When it comes to investing, it’s important to keep a close eye on the market and the performance of different companies. Dollar General recently made headlines when they announced a cut in their sales and profit guidance for the year. This news sent their shares tumbling and raised concerns about the financial health of their lower-income customer base.
Dollar General, known for catering to customers in more rural areas, saw their stock drop by 20% in premarket trading following the release of their earnings report. The company now expects same-store sales for fiscal year 2024 to be up only 1.0% to 1.6%, a significant decrease from their previous outlook of 2% to 2.7% growth. Additionally, earnings per share for the year are projected to be in the range of $5.50 to $6.20, down from the earlier forecast of $6.80 to $7.55 per share.

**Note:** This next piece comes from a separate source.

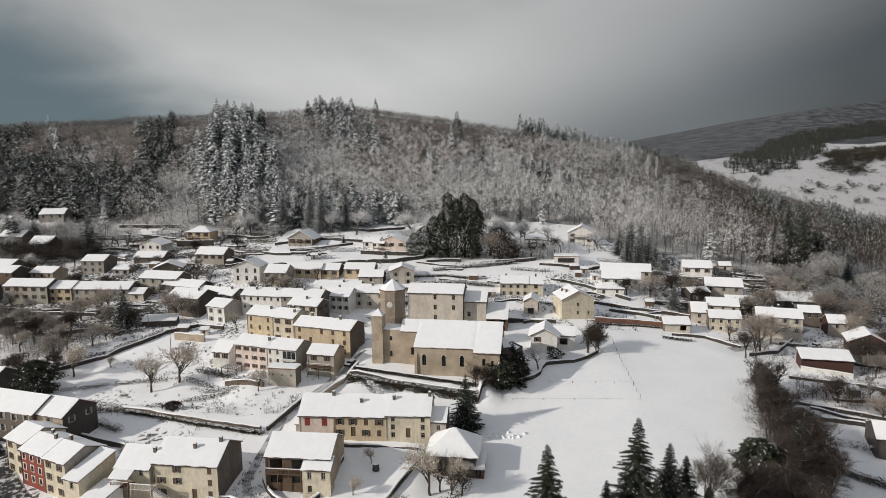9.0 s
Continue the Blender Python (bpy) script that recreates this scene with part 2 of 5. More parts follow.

CEO Todd Vasos acknowledged the challenges facing their core customer base, stating, “While we believe the softer sales trends are partially attributable to a core customer who feels financially constrained, we know the importance of controlling what we can control.” The disappointing numbers for the latest quarter, with EPS of $1.70 per share falling below analyst estimates, further added to investor concerns.
The impact of Dollar General’s struggles was also felt by their competitor, Dollar Tree, whose stock was down more than 6% in early trading. This news serves as a reminder of the importance of staying informed and proactive in your investment decisions.